Deal Breaker No. 2: Not Giving Something Away

When you start talking about e-commerce, it's easy to forget that the Internet was once all about freedom. "Information wants to be free," claim rebel programmers promoting open source computing. Maybe so, but on the Net people want everything to be free!

That doesn't mean you can't sell online, but it does mean that Web surfers often expect something for nothing. And if they don't get it, they're likely to head elsewhere before they hand over their credit card numbers.

So, it may sound paradoxical, but in order to effectively sell on the Web, you often have to give something away. Sure, brick-and-mortar car dealers sometimes offer free hot dogs to entice shoppers to visit the dealership, but online giveaways are practically a cost of doing business.

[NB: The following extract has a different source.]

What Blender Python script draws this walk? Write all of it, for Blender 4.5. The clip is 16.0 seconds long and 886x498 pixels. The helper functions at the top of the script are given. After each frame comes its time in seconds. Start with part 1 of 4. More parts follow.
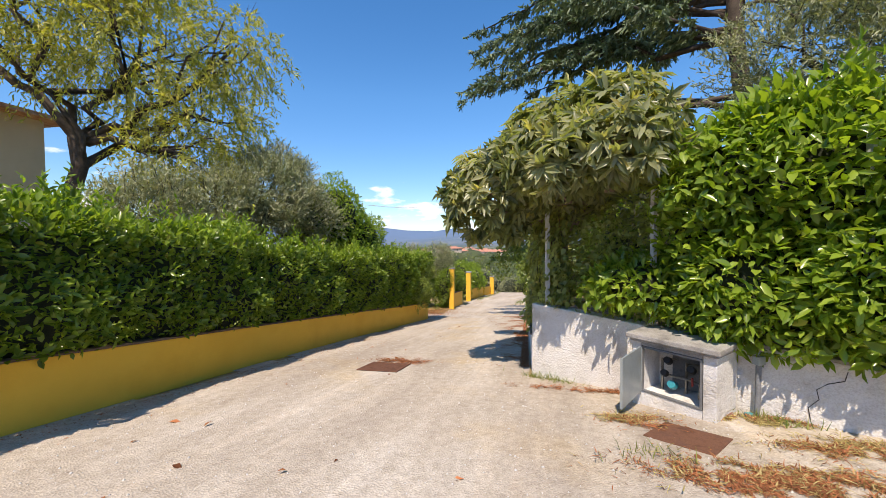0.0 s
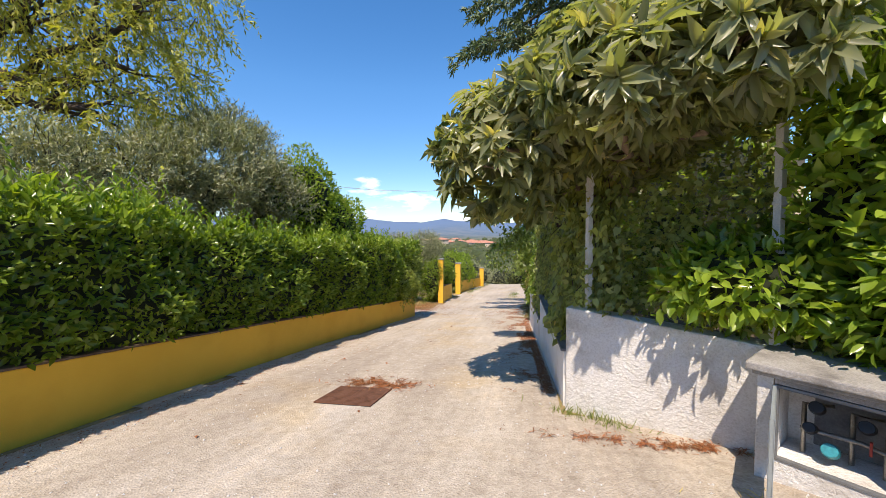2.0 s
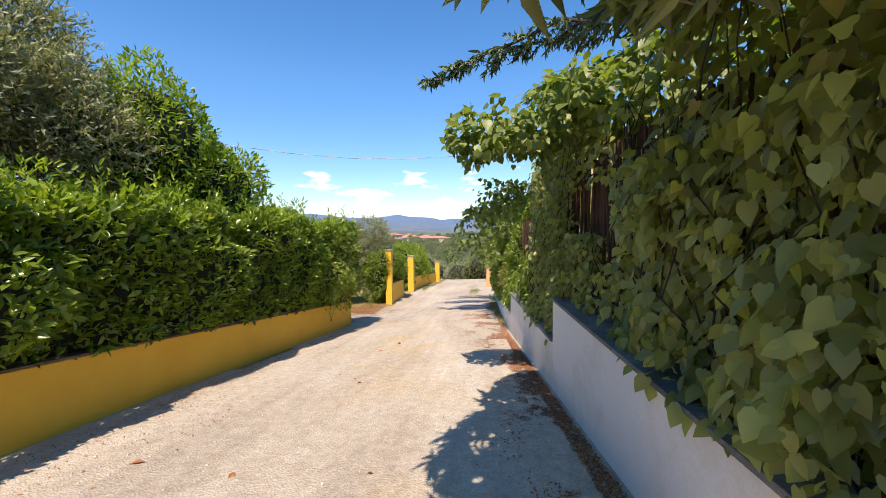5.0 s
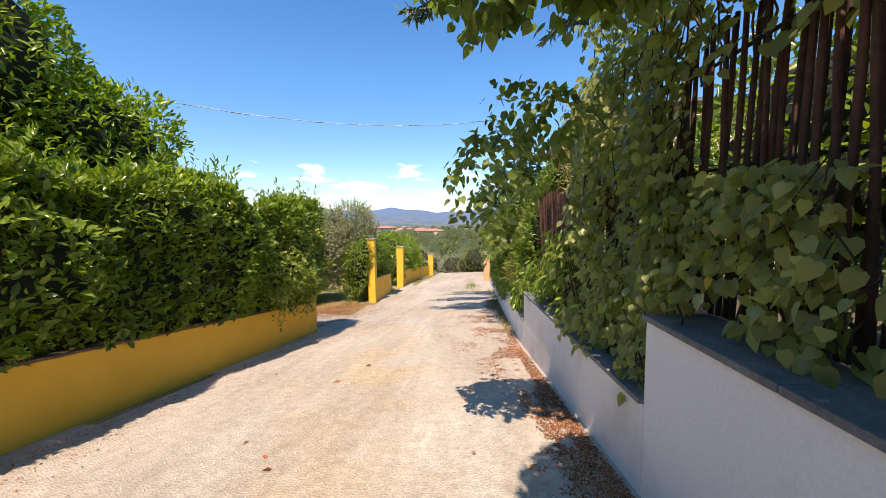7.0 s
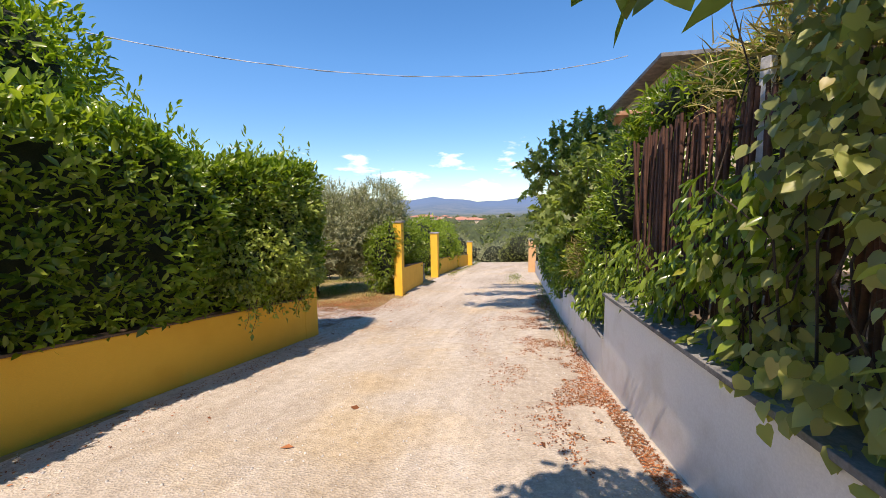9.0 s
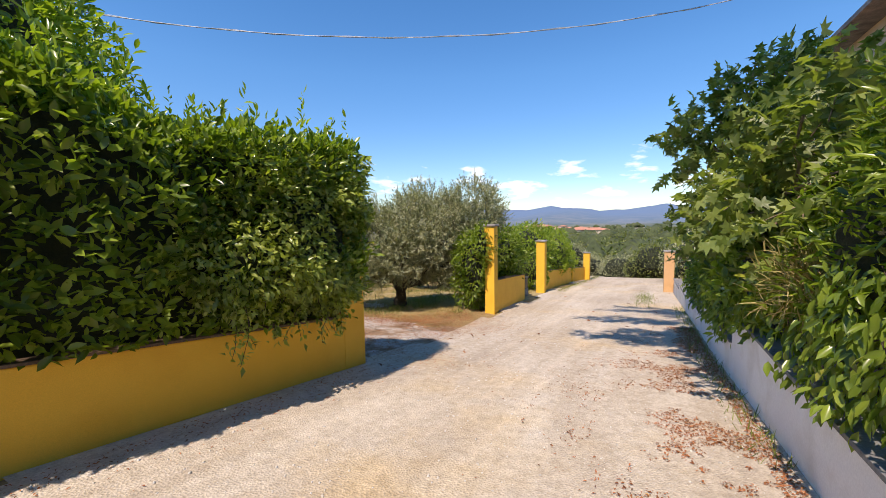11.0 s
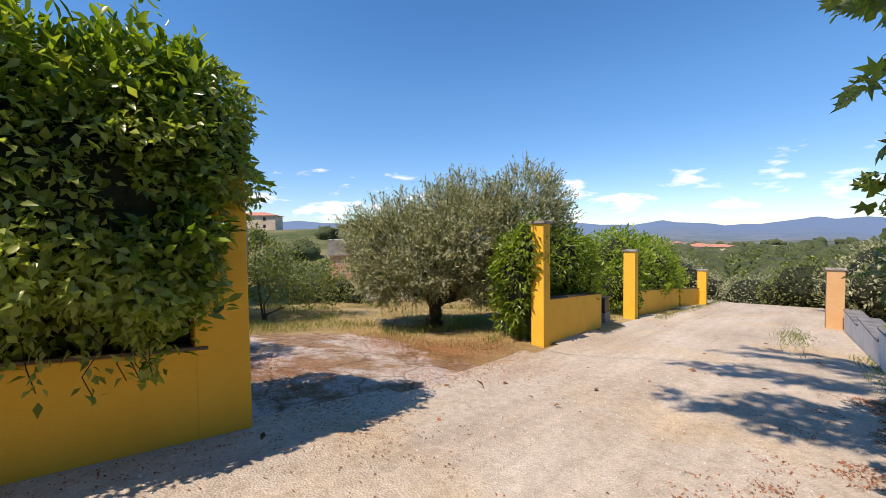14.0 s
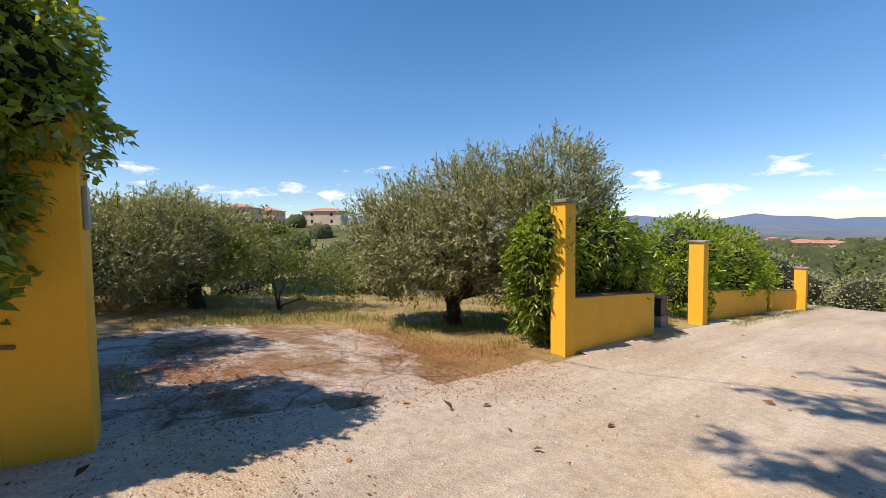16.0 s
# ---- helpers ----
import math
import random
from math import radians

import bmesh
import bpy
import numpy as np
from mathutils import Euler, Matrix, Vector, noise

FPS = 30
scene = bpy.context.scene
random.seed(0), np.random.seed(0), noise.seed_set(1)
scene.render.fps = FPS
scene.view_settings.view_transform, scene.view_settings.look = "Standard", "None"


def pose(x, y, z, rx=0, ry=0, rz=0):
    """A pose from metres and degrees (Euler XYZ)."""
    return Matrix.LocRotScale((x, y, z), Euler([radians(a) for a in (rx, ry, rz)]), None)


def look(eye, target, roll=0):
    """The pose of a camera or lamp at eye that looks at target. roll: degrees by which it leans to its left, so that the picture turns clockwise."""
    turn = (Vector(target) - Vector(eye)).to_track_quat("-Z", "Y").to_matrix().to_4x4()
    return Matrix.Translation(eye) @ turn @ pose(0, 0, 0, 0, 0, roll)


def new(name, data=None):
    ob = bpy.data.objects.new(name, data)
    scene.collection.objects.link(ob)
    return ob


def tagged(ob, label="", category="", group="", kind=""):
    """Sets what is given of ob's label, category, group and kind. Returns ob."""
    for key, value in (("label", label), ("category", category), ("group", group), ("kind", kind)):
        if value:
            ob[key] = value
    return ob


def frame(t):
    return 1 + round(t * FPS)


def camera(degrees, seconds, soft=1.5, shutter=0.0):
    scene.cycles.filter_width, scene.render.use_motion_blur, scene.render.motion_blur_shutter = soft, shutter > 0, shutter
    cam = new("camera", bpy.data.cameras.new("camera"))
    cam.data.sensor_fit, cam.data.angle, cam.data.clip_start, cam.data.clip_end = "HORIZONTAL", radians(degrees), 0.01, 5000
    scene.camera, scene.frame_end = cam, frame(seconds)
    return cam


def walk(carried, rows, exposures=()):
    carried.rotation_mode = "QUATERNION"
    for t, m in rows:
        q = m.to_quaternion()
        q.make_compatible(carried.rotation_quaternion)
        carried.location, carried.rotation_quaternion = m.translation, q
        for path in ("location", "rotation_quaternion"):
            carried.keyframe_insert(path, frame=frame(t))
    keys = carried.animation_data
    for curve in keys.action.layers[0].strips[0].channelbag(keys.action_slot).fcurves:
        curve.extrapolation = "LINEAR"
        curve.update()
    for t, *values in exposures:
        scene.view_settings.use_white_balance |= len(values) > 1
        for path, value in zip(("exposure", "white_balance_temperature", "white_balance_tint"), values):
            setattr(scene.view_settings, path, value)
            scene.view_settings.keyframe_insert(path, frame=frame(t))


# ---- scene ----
cam = camera(99.4, 16.0, 0.8)
METRES, EYE, TILT, LEAN, TURN = 17.6, 1.5, -7.6, 0.0, 15.1
ROWS = [
    (0.0, 0.0, 0.0, 0.0, 0.04, 5.82, 0.41),
    (0.5, -0.002, 0.0207, 0.0004, -0.48, 5.26, 0.48),
    (1.0, -0.0045, 0.0475, 0.0008, -0.7, 4.94, 0.52),
    (1.5, -0.0066, 0.0789, 0.0032, -1.21, 4.63, 0.6),
    (2.0, -0.005, 0.1145, 0.0042, -1.99, 4.47, 0.73),
    (2.5, -0.0043, 0.1502, 0.0045, -3.18, 4.4, 0.87),
    (3.0, -0.0036, 0.1879, 0.0046, -5.72, 4.18, 1.18),
    (3.5, -0.0024, 0.2262, 0.0027, -6.87, 4.05, 1.3),
    (4.0, 0.0017, 0.265, 0.0014, -7.65, 4.01, 1.44),
    (6.5, 0.0389, 0.4382, 0.0017, -9.84, 2.87, 1.89),
    (7.0, 0.0441, 0.4738, 0.0009, -9.73, 2.6, 1.86),
    (7.5, 0.0487, 0.5085, 0.0001, -9.29, 2.43, 1.83),
    (8.0, 0.0561, 0.5391, -0.0019, -7.83, 2.27, 1.71),
    (8.5, 0.065, 0.5703, -0.0018, -5.58, 1.48, 1.42),
    (9.0, 0.0704, 0.6017, -0.0017, -3.52, 1.13, 1.15),
    (9.5, 0.0756, 0.6326, -0.0017, 0.56, 1.24, 0.67),
    (10.0, 0.0813, 0.6623, -0.0009, 5.52, 1.4, 0.09),
    (12.5, 0.1256, 0.809, -0.0039, 21.83, 4.52, -1.89),
    (13.0, 0.1312, 0.8373, -0.0044, 23.48, 4.41, -2.19),
    (13.5, 0.1335, 0.8642, -0.0033, 24.86, 4.39, -2.39),
    (14.0, 0.1343, 0.8897, -0.0038, 27.93, 4.54, -2.79),
    (14.5, 0.1366, 0.9137, -0.0035, 30.76, 4.51, -3.11),
    (15.0, 0.1409, 0.9371, -0.0039, 33.39, 4.17, -3.42),
    (15.5, 0.1453, 0.9592, -0.0037, 35.32, 3.53, -3.63),
    (16.0, 0.1531, 0.981, -0.0044, 37.29, 3.24, -3.83),
]
walk(cam, [(t, pose(0, 0, EYE, TILT, LEAN, TURN) @ pose(METRES * x, METRES * y, METRES * z, 90 + pitch, roll, yaw)) for t, x, y, z, yaw, pitch, roll in ROWS],
     exposures=[(0.0, 0.64, 7100, 17), (3.0, 0.7, 7000, 17), (6.5, 0.82, 7400, 20), (9.5, 0.68, 7300, 20), (13.0, 0.58, 7200, 20), (16.0, 0.48, 7600, 19)])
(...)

What you give away can vary, according to what you have available, what you can afford, and what you're trying to sell. Examples of Web freebies range from limited versions of software products to services like free email and free Web access, and even to free computers! The key is to come up with premiums that not only attract people but also get them to buy something, too.

Deal Breaker No. 1: No Sizzle, No Dice

They say that a true salesperson sells the sizzle, not the steak. On the Web, your customers can't actually experience the steak, so the sizzle is all you've got. If your e-commerce site is dull, boring, and behind the times, don't be surprised if visitors to your site don't muster the enthusiasm to pull the trigger and actually buy something. If your site isn't exciting, shoppers won't be excited either.

There are an infinite number of ways to create shopping excitement, including:

  • bold design;
  • clever copy;
  • snazzy technology;
  • special deals and promotions;
  • giveaways; and
  • hot, hard-to-find, or exclusive products.

In the physical world, retailers have developed plenty of ways to encourage impulse purchases. That's critical, because in today's affluent America, the overwhelming majority of purchases are driven by factors other than true need. Your job is to come up with Web-based ways to drive impulse buys, or you will quickly find yourself a wallflower at the big e-commerce party.